If you reboot your router, the IP will usually change. This is the first thing to do. Some find that every time they reboot, the IP changes; but others find they must switch off for an hour in order to get a new IP. Unfortunately, if you are on cable DSL the IP often doesn't change when you reboot. What you must do is switch off and wait an hour or longer; or reboot multiple times. IPs are still dynamic - but just harder to shift. For those that can't be changed, or for business DSL lines with static IPs - you'll have to get in touch with the ISP and have them change your IP. You'll need the username and password, and a good story.


2. Flush your cookies

The site may have inserted a special cookie on your browser to tell them you are banned. Therefore you need to ditch it: flush your browser cookies. Also, flush your browser cache as well since that may help - clean the whole lot up.

However, sites can also lodge deep cookies on your PC, so this doesn't always fix it. You need an antispyware app or a junk file cleaner that removes cookies from your machine's Application Data. I recommend this one: Empty Temp Folders
...which can also be downloaded from: www.majorgeeks.com/download1575.html

I advise you to go VERY carefully with any file deleter - just use it to get rid of cookies, you don't need any of them. Some will be for auto logins, but you can just login again. If you go round deleting other files - even if they seem to be temporary or surplus - then you will often have problems afterwards. It's best to play safe - just dump the cookies and leave it at that.


3. Re-register at the site with a new username, password and email

You'll have to change everything or they'll know who it is. All your user details need to be different - and don't forget the email address, dummy.


4. Get a proxy server

If for some reason you can't change your IP, basically you're stuffed, since that is the #1 way they identify you. However, there is an out: go there via a proxy server. That means to go via another server first, then on to the desired site. Clever, huh?

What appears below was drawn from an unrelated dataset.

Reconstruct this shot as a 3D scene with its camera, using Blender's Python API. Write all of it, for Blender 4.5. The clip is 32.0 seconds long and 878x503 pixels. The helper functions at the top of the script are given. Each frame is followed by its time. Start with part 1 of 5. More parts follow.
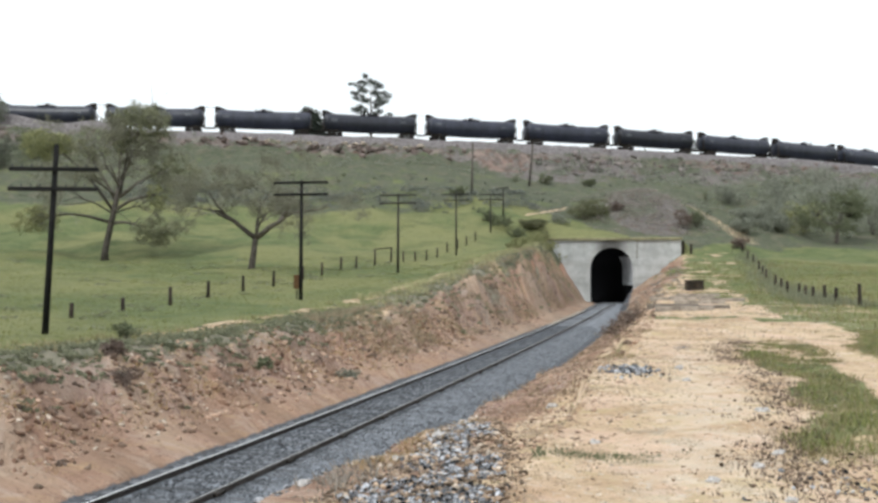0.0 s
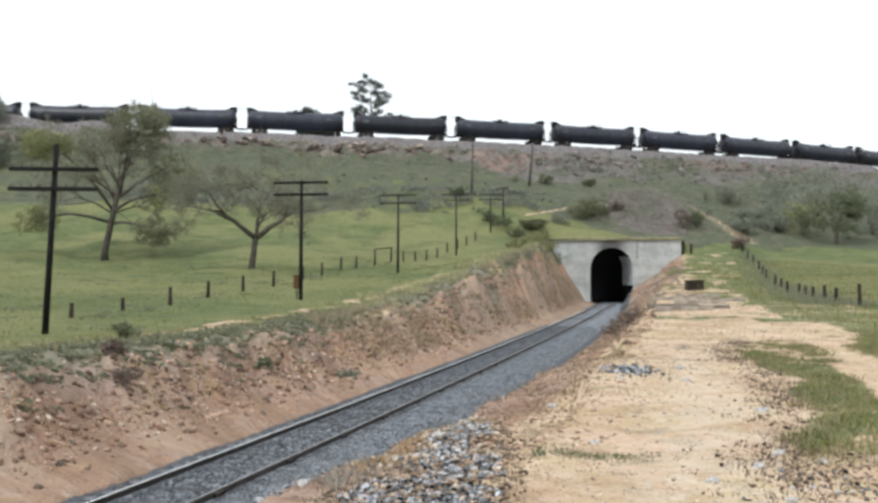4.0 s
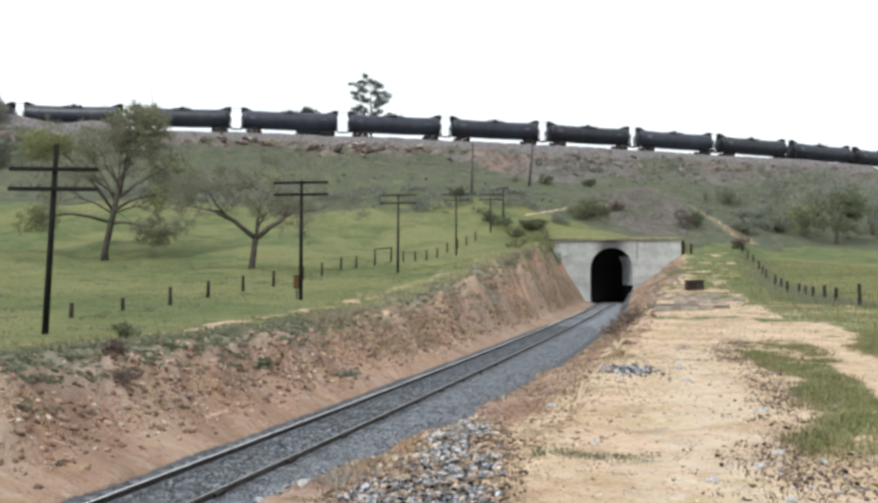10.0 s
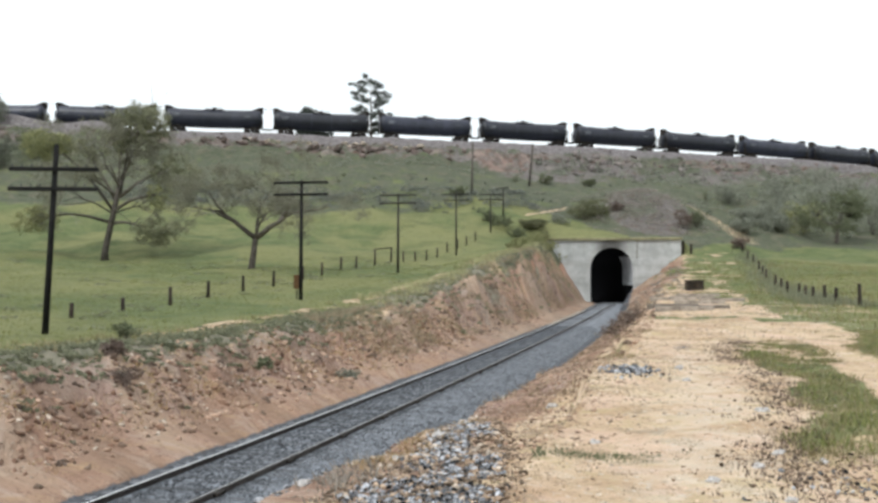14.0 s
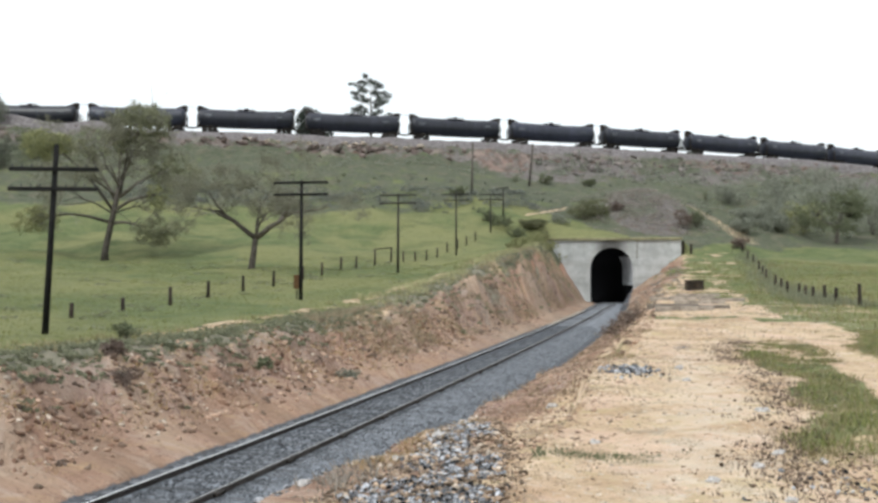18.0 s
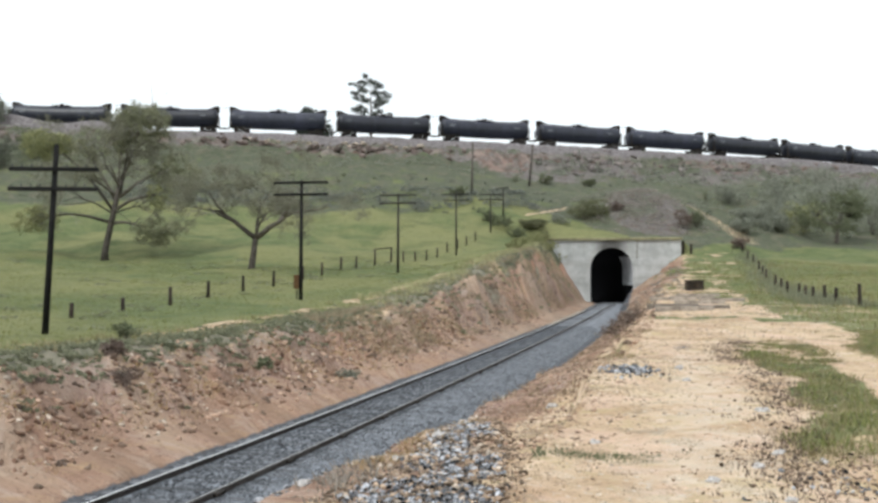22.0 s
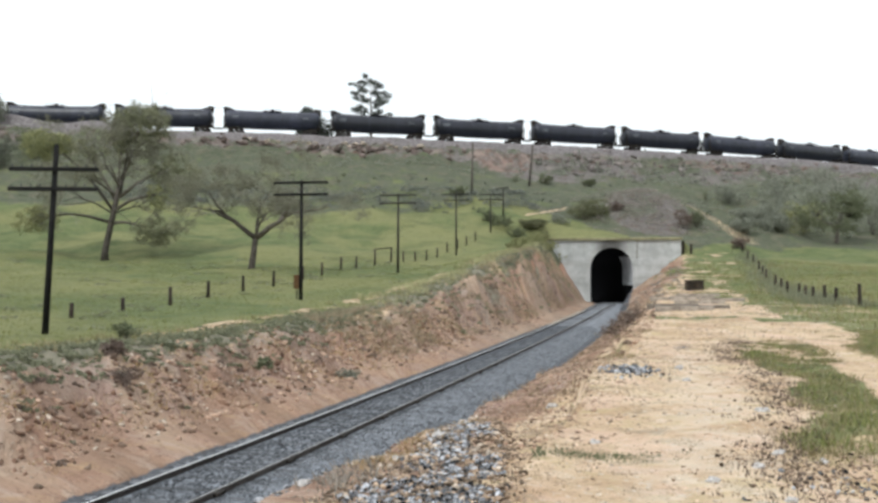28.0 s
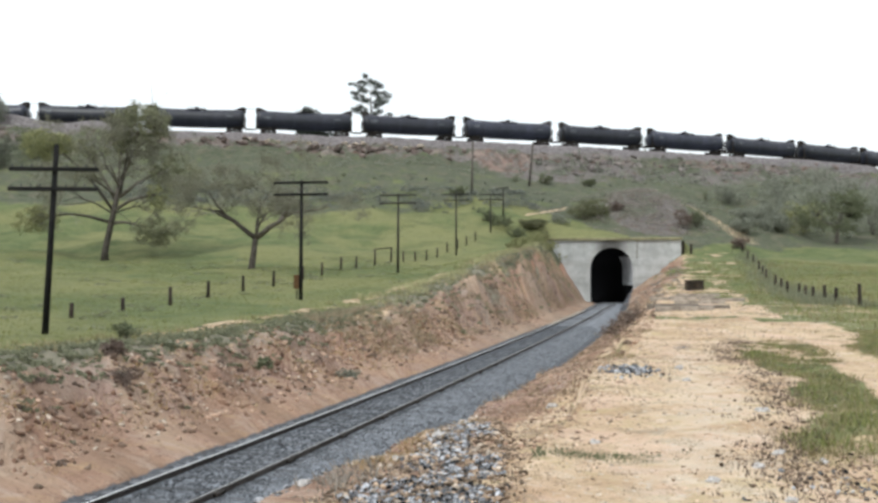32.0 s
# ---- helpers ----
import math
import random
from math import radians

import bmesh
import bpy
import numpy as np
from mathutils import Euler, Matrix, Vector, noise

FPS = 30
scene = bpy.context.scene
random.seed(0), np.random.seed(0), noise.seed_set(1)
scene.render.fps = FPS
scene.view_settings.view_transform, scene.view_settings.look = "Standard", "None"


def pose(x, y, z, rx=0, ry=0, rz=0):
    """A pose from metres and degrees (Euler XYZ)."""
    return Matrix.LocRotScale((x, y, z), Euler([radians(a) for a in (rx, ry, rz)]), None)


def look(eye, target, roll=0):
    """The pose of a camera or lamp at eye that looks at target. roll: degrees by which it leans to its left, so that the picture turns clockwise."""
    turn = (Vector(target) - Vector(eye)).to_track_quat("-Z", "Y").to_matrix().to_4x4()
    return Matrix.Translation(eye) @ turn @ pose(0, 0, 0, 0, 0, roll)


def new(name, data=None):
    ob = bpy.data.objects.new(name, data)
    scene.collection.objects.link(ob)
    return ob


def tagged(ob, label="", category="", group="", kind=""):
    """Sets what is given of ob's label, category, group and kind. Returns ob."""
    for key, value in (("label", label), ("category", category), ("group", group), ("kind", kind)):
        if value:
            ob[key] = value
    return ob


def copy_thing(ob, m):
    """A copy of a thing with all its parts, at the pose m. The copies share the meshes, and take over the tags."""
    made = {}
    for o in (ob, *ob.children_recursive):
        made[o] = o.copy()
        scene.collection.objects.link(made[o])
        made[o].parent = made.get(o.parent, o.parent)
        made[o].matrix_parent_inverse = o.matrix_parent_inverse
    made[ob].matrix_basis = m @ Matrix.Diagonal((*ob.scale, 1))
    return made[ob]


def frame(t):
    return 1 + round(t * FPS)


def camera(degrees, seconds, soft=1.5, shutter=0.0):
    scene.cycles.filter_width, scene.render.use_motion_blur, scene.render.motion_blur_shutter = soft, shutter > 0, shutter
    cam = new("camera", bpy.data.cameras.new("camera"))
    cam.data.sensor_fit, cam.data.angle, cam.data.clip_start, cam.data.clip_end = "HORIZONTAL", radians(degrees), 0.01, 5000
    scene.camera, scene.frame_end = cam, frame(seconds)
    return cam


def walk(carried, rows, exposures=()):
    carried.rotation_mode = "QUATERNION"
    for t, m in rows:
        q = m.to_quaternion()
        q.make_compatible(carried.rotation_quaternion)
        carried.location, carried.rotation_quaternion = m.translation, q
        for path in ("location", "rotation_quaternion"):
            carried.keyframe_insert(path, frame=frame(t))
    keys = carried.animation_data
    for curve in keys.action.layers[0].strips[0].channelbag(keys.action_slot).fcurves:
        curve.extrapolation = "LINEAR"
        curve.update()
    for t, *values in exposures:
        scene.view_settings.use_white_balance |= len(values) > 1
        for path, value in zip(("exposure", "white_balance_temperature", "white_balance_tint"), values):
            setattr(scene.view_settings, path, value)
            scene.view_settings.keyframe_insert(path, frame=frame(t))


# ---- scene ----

Go to our page on how to access sites banned at work for some good ways of doing this.

But if you need to access a game server or something, setting up a proxy server for that purpose is harder. It can be done, but it's too involved to explain to non-techies. Search on terms like 'proxy server for gaming', 'proxy servers' etc. Maybe you can get a techie friend to sort this out for you.


Banned from a site you never visited before
This happens frequently. It's because when the site banned someone who was causing a problem, they used an IP ban. That means they blocked anyone with that IP from accessing the site. However, any given broadband IP is used by hundreds of people with the ISP who own that IP - and all of them are blocked from the site.

There's an easy way out though - just change your IP. Reboot your router (the black box that connects your phone line or cable service to the PC), and it will get a new IP. Simple! In fact it's so simple that banning people by IP is a bit pointless - especially as it will inconvenience far more users than is generally realised. Cable routers, by the way, sometimes need to be switched off for ten minutes before they will get a new IP.

If for some reason you can't get a new IP, just use a proxy server to visit the site. See above for details.

Site ban Q & A

Q: Why not change your ISP ?
A: This is pointless as all that happens is you get a new IP, you could do that a lot easier just by rebooting your router or going through a proxy server.


Q: I heard if you change ISP you'll get banned from the Internet as a whole.
A: Not so. You can chop and change as much as you like.

There doesn't seem much point, though. Why bother? If their service or cost can be bettered, then change. Get two connections if you like - some people have more than one, and use them for different purposes. But don't bother doing it just to change your IP, there are easier ways.

Your ISP can ban you, of course, if you ignore warnings they send you. These might be about exceeding your bandwidth allowance, using your connection for spamming, or uploading / downloading 'illegal' content.


Hope this helps. Be nice to people and it pays off. You'll probably be broke, overworked and walked on - but you'll sleep better.